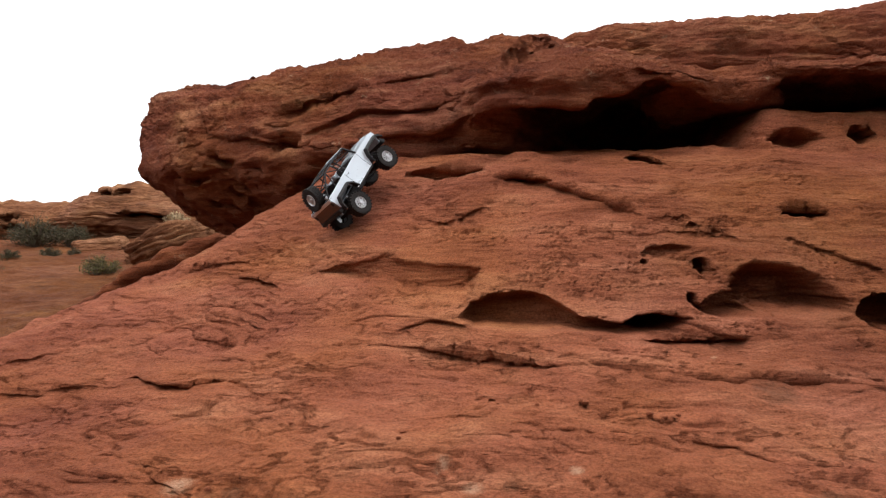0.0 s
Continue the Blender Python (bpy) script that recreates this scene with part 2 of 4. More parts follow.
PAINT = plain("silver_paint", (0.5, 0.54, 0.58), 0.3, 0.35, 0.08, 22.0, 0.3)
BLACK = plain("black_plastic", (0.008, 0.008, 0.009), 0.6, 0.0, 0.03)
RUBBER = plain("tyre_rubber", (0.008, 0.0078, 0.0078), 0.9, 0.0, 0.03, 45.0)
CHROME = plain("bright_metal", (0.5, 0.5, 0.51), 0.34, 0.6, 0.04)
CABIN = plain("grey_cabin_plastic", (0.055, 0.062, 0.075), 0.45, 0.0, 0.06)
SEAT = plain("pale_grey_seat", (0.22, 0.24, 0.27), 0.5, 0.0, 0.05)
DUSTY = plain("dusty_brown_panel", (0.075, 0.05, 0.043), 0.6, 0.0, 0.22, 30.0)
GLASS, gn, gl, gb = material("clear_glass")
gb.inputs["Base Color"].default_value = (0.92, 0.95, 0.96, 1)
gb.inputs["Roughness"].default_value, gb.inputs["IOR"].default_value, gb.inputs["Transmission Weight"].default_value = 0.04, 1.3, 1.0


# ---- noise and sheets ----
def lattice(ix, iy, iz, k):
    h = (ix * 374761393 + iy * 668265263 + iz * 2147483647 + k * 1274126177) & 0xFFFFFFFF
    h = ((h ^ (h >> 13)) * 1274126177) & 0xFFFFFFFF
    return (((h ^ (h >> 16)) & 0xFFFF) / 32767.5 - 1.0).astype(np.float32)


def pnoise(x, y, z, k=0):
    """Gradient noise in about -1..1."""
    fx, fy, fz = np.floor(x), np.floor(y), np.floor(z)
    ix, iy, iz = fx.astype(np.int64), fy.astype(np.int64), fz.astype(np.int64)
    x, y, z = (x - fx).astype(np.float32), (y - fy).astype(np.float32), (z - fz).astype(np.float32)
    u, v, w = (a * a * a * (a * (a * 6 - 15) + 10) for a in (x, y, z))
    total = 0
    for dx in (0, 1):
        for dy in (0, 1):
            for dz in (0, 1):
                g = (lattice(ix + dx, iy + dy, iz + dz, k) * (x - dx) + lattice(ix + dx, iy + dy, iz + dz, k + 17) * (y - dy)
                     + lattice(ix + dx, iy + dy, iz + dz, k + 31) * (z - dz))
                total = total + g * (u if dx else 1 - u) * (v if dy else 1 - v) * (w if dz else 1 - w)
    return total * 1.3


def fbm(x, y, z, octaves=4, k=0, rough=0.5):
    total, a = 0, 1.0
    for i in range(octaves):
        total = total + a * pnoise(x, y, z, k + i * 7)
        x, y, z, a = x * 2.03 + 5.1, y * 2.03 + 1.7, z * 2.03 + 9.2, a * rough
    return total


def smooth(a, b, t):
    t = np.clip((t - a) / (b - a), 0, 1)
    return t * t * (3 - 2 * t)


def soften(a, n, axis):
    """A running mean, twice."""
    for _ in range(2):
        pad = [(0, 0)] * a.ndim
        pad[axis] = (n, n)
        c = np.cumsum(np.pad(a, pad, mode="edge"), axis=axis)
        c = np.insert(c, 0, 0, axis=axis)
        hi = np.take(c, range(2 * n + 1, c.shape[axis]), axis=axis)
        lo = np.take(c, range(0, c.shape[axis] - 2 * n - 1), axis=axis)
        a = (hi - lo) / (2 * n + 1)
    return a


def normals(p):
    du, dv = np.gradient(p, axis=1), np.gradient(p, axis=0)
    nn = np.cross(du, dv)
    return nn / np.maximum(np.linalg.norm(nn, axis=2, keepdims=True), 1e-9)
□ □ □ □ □
● GIVEN TASK
Restate the full listing verbatim and drop every picture.

● OUTPUT OF THE EXERCISE
0.0 s
Continue the Blender Python (bpy) script that recreates this scene with part 2 of 4. More parts follow.
PAINT = plain("silver_paint", (0.5, 0.54, 0.58), 0.3, 0.35, 0.08, 22.0, 0.3)
BLACK = plain("black_plastic", (0.008, 0.008, 0.009), 0.6, 0.0, 0.03)
RUBBER = plain("tyre_rubber", (0.008, 0.0078, 0.0078), 0.9, 0.0, 0.03, 45.0)
CHROME = plain("bright_metal", (0.5, 0.5, 0.51), 0.34, 0.6, 0.04)
CABIN = plain("grey_cabin_plastic", (0.055, 0.062, 0.075), 0.45, 0.0, 0.06)
SEAT = plain("pale_grey_seat", (0.22, 0.24, 0.27), 0.5, 0.0, 0.05)
DUSTY = plain("dusty_brown_panel", (0.075, 0.05, 0.043), 0.6, 0.0, 0.22, 30.0)
GLASS, gn, gl, gb = material("clear_glass")
gb.inputs["Base Color"].default_value = (0.92, 0.95, 0.96, 1)
gb.inputs["Roughness"].default_value, gb.inputs["IOR"].default_value, gb.inputs["Transmission Weight"].default_value = 0.04, 1.3, 1.0


# ---- noise and sheets ----
def lattice(ix, iy, iz, k):
    h = (ix * 374761393 + iy * 668265263 + iz * 2147483647 + k * 1274126177) & 0xFFFFFFFF
    h = ((h ^ (h >> 13)) * 1274126177) & 0xFFFFFFFF
    return (((h ^ (h >> 16)) & 0xFFFF) / 32767.5 - 1.0).astype(np.float32)


def pnoise(x, y, z, k=0):
    """Gradient noise in about -1..1."""
    fx, fy, fz = np.floor(x), np.floor(y), np.floor(z)
    ix, iy, iz = fx.astype(np.int64), fy.astype(np.int64), fz.astype(np.int64)
    x, y, z = (x - fx).astype(np.float32), (y - fy).astype(np.float32), (z - fz).astype(np.float32)
    u, v, w = (a * a * a * (a * (a * 6 - 15) + 10) for a in (x, y, z))
    total = 0
    for dx in (0, 1):
        for dy in (0, 1):
            for dz in (0, 1):
                g = (lattice(ix + dx, iy + dy, iz + dz, k) * (x - dx) + lattice(ix + dx, iy + dy, iz + dz, k + 17) * (y - dy)
                     + lattice(ix + dx, iy + dy, iz + dz, k + 31) * (z - dz))
                total = total + g * (u if dx else 1 - u) * (v if dy else 1 - v) * (w if dz else 1 - w)
    return total * 1.3


def fbm(x, y, z, octaves=4, k=0, rough=0.5):
    total, a = 0, 1.0
    for i in range(octaves):
        total = total + a * pnoise(x, y, z, k + i * 7)
        x, y, z, a = x * 2.03 + 5.1, y * 2.03 + 1.7, z * 2.03 + 9.2, a * rough
    return total


def smooth(a, b, t):
    t = np.clip((t - a) / (b - a), 0, 1)
    return t * t * (3 - 2 * t)


def soften(a, n, axis):
    """A running mean, twice."""
    for _ in range(2):
        pad = [(0, 0)] * a.ndim
        pad[axis] = (n, n)
        c = np.cumsum(np.pad(a, pad, mode="edge"), axis=axis)
        c = np.insert(c, 0, 0, axis=axis)
        hi = np.take(c, range(2 * n + 1, c.shape[axis]), axis=axis)
        lo = np.take(c, range(0, c.shape[axis] - 2 * n - 1), axis=axis)
        a = (hi - lo) / (2 * n + 1)
    return a


def normals(p):
    du, dv = np.gradient(p, axis=1), np.gradient(p, axis=0)
    nn = np.cross(du, dv)
    return nn / np.maximum(np.linalg.norm(nn, axis=2, keepdims=True), 1e-9)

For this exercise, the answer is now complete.